§ **REQUIREMENT**
Write out every entry exactly as given, but omit the pictures.

Some records:

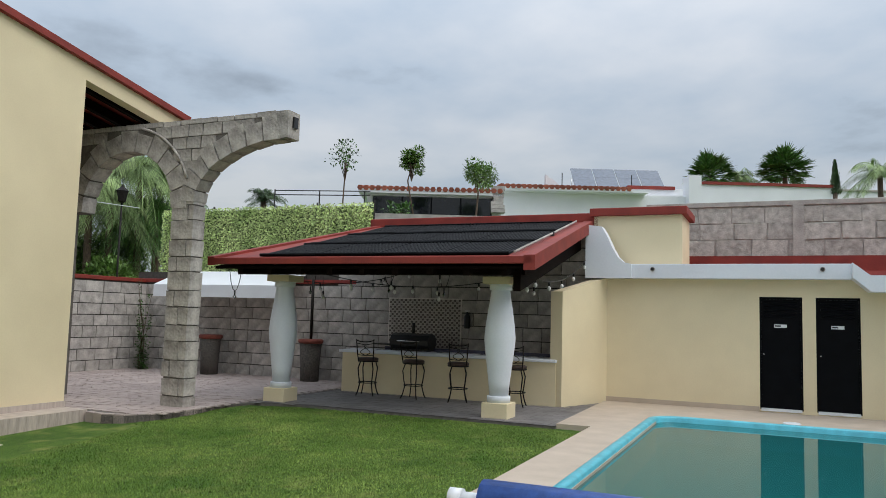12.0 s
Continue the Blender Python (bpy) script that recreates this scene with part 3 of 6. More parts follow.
struct("wall_porch", bm, YELLOW2, "pale yellow porch wall in shade", "wall", GM)
bm = prism(bmesh.new(), [(8.0, 7.62), (10.41, 7.62), (10.41, 8.15), (8.0, 8.15)], -0.6, 0.0)
struct("wing_plinth", bm, PORC, "greige tiled plinth along the wing wall", "plinth", GM)
struct("baseboard_wing", bbox(8.0, 10.44, WB - 0.02, WB + 0.1, 0.0, 0.09), PORCV, "greige tiled skirting", "skirting", GM)

# steps at the garden door
bm = bmesh.new()
box(bm, 8.10, 10.06, 2.13, 2.99, -0.6, -0.04, bev=0.006)
struct("stair_lower", bm, PORC, "greige porcelain lower step at the garden door", "step")
bm = bmesh.new()
box(bm, 8.10, 10.02, 2.965, 2.998, -0.3, 0.172, bev=0.004)
box(bm, 10.022, 10.064, 2.15, 2.964, -0.3, 0.15, bev=0.004)
struct("stair_upper", bm, PORC, "greige porcelain upper step and door sill", "step")
bm = prism(bmesh.new(), [(3.74, 1.2), (4.25, 1.83), (8.0, 1.93), (9.6, 1.98), (9.6, 2.99), (3.74, 2.99)], -0.7, -0.222)
struct("path", bm, PORC, "greige porcelain path beside the house", "path")

# patio under the bench
arc = [(2.9 + 1.36 * math.cos(radians(a)), 0.0 + 1.36 * math.sin(radians(a))) for a in range(5, -96, -8)]
patio = [(-6, 0.3), (3.72, 0.3), (3.74, 1.2), (4.2, 1.0)] + arc + [(2.0, -2.2), (1.4, -6.5), (-6, -6.5)]
bm = bmesh.new()
prism(bm, patio, -0.7, -0.0008)
cuts = bmesh.ops.bisect_plane(bm, geom=bm.verts[:] + bm.edges[:] + bm.faces[:], plane_co=(2.0, 0, 0), plane_no=(1, 0, 0))
for v in bm.verts:
    if v.co.z > -0.1:
        v.co.z += floor_z(v.co.x)
struct("patio", bm, GROUT, "grouted bed of the tiled patio", "floor")

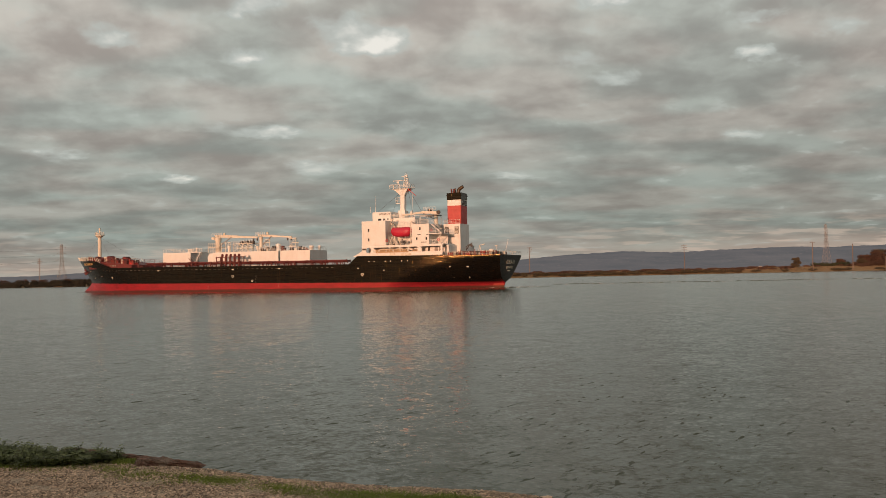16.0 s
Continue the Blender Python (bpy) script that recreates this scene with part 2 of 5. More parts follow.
def box(bm, x0, x1, y0, y1, z0, z1, bevel=0.0):
    made = bmesh.ops.create_cube(bm, size=1.0, matrix=Matrix.LocRotScale(((x0 + x1) / 2, (y0 + y1) / 2, (z0 + z1) / 2), None,
                                                                         (abs(x1 - x0), abs(y1 - y0), abs(z1 - z0))))
    if bevel:
        edges = list({ed for v in made["verts"] for ed in v.link_edges})
        bmesh.ops.bevel(bm, geom=edges, offset=bevel, segments=2, affect="EDGES", profile=0.5)
    return bm


def bar(bm, p, q, r, r2=None, n=6):
    p, q = Vector(p), Vector(q)
    m = Matrix.Translation((p + q) / 2) @ (q - p).to_track_quat("Z", "Y").to_matrix().to_4x4()
    bmesh.ops.create_cone(bm, cap_ends=True, segments=n, radius1=r, radius2=r if r2 is None else r2, depth=(q - p).length, matrix=m)
    return bm


def beam(bm, p, q, w, h):
    """A bar of square section."""
    p, q = Vector(p), Vector(q)
    m = Matrix.Translation((p + q) / 2) @ (q - p).to_track_quat("Z", "Y").to_matrix().to_4x4() @ Matrix.Diagonal((w, h, (q - p).length, 1))
    bmesh.ops.create_cube(bm, size=1.0, matrix=m)
    return bm


def B():
    return bmesh.new()


POSTS = {}


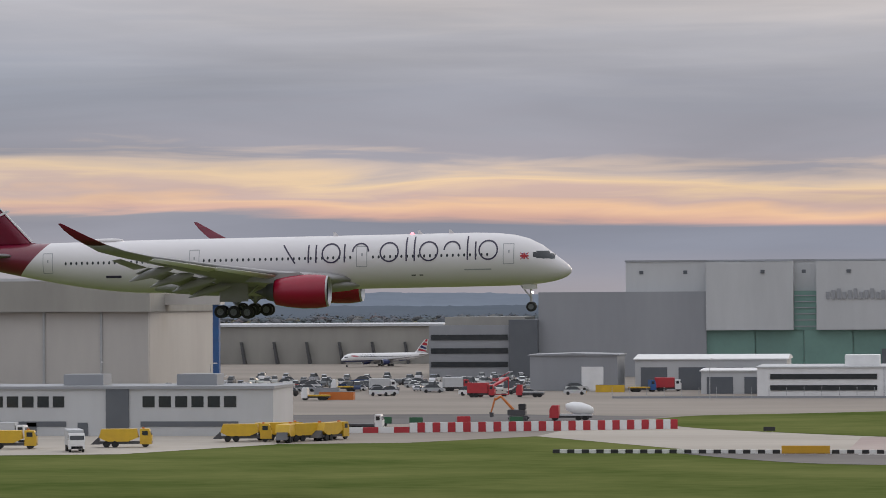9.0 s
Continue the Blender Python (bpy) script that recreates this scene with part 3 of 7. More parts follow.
def airliner(name, label, body, red, tail, nacelle, wing, tip, hero=False, belly=None, at=None, flat=1.0, group=""):
    """An airliner with its nose at the origin, pointing along +x."""
    a = thing(name, label, "airliner", at, group)
    seg = 48 if hero else 24
    fus = part("fuselage", hull(seg), body, a, smooth=True)
    # wing-to-hull fairing
    rings = []
    for s, hw, z0, z1 in ((22.5, 1.0, -1.2, -0.9), (25, 2.6, -1.75, -0.2), (29, 3.4, -2.1, 0.3), (36, 3.5, -2.15, 0.3), (41, 3.3, -2.0, 0.35), (44.5, 2.7, -1.7, 0.2), (48.5, 1.0, -1.3, -0.5)):
        rings.append([(-s, hw * math.cos(t) * 1.0, (z0 + z1) / 2 + (z1 - z0) / 2 * math.sin(t)) for t in [2 * math.pi * i / 20 for i in range(20)]])
    part("belly_fairing", loft(rings), wing, a, smooth=True)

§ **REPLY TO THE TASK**
12.0 s
Continue the Blender Python (bpy) script that recreates this scene with part 3 of 6. More parts follow.
struct("wall_porch", bm, YELLOW2, "pale yellow porch wall in shade", "wall", GM)
bm = prism(bmesh.new(), [(8.0, 7.62), (10.41, 7.62), (10.41, 8.15), (8.0, 8.15)], -0.6, 0.0)
struct("wing_plinth", bm, PORC, "greige tiled plinth along the wing wall", "plinth", GM)
struct("baseboard_wing", bbox(8.0, 10.44, WB - 0.02, WB + 0.1, 0.0, 0.09), PORCV, "greige tiled skirting", "skirting", GM)

# steps at the garden door
bm = bmesh.new()
box(bm, 8.10, 10.06, 2.13, 2.99, -0.6, -0.04, bev=0.006)
struct("stair_lower", bm, PORC, "greige porcelain lower step at the garden door", "step")
bm = bmesh.new()
box(bm, 8.10, 10.02, 2.965, 2.998, -0.3, 0.172, bev=0.004)
box(bm, 10.022, 10.064, 2.15, 2.964, -0.3, 0.15, bev=0.004)
struct("stair_upper", bm, PORC, "greige porcelain upper step and door sill", "step")
bm = prism(bmesh.new(), [(3.74, 1.2), (4.25, 1.83), (8.0, 1.93), (9.6, 1.98), (9.6, 2.99), (3.74, 2.99)], -0.7, -0.222)
struct("path", bm, PORC, "greige porcelain path beside the house", "path")

# patio under the bench
arc = [(2.9 + 1.36 * math.cos(radians(a)), 0.0 + 1.36 * math.sin(radians(a))) for a in range(5, -96, -8)]
patio = [(-6, 0.3), (3.72, 0.3), (3.74, 1.2), (4.2, 1.0)] + arc + [(2.0, -2.2), (1.4, -6.5), (-6, -6.5)]
bm = bmesh.new()
prism(bm, patio, -0.7, -0.0008)
cuts = bmesh.ops.bisect_plane(bm, geom=bm.verts[:] + bm.edges[:] + bm.faces[:], plane_co=(2.0, 0, 0), plane_no=(1, 0, 0))
for v in bm.verts:
    if v.co.z > -0.1:
        v.co.z += floor_z(v.co.x)
struct("patio", bm, GROUT, "grouted bed of the tiled patio", "floor")

16.0 s
Continue the Blender Python (bpy) script that recreates this scene with part 2 of 5. More parts follow.
def box(bm, x0, x1, y0, y1, z0, z1, bevel=0.0):
    made = bmesh.ops.create_cube(bm, size=1.0, matrix=Matrix.LocRotScale(((x0 + x1) / 2, (y0 + y1) / 2, (z0 + z1) / 2), None,
                                                                         (abs(x1 - x0), abs(y1 - y0), abs(z1 - z0))))
    if bevel:
        edges = list({ed for v in made["verts"] for ed in v.link_edges})
        bmesh.ops.bevel(bm, geom=edges, offset=bevel, segments=2, affect="EDGES", profile=0.5)
    return bm


def bar(bm, p, q, r, r2=None, n=6):
    p, q = Vector(p), Vector(q)
    m = Matrix.Translation((p + q) / 2) @ (q - p).to_track_quat("Z", "Y").to_matrix().to_4x4()
    bmesh.ops.create_cone(bm, cap_ends=True, segments=n, radius1=r, radius2=r if r2 is None else r2, depth=(q - p).length, matrix=m)
    return bm


def beam(bm, p, q, w, h):
    """A bar of square section."""
    p, q = Vector(p), Vector(q)
    m = Matrix.Translation((p + q) / 2) @ (q - p).to_track_quat("Z", "Y").to_matrix().to_4x4() @ Matrix.Diagonal((w, h, (q - p).length, 1))
    bmesh.ops.create_cube(bm, size=1.0, matrix=m)
    return bm


def B():
    return bmesh.new()


POSTS = {}


9.0 s
Continue the Blender Python (bpy) script that recreates this scene with part 3 of 7. More parts follow.
def airliner(name, label, body, red, tail, nacelle, wing, tip, hero=False, belly=None, at=None, flat=1.0, group=""):
    """An airliner with its nose at the origin, pointing along +x."""
    a = thing(name, label, "airliner", at, group)
    seg = 48 if hero else 24
    fus = part("fuselage", hull(seg), body, a, smooth=True)
    # wing-to-hull fairing
    rings = []
    for s, hw, z0, z1 in ((22.5, 1.0, -1.2, -0.9), (25, 2.6, -1.75, -0.2), (29, 3.4, -2.1, 0.3), (36, 3.5, -2.15, 0.3), (41, 3.3, -2.0, 0.35), (44.5, 2.7, -1.7, 0.2), (48.5, 1.0, -1.3, -0.5)):
        rings.append([(-s, hw * math.cos(t) * 1.0, (z0 + z1) / 2 + (z1 - z0) / 2 * math.sin(t)) for t in [2 * math.pi * i / 20 for i in range(20)]])
    part("belly_fairing", loft(rings), wing, a, smooth=True)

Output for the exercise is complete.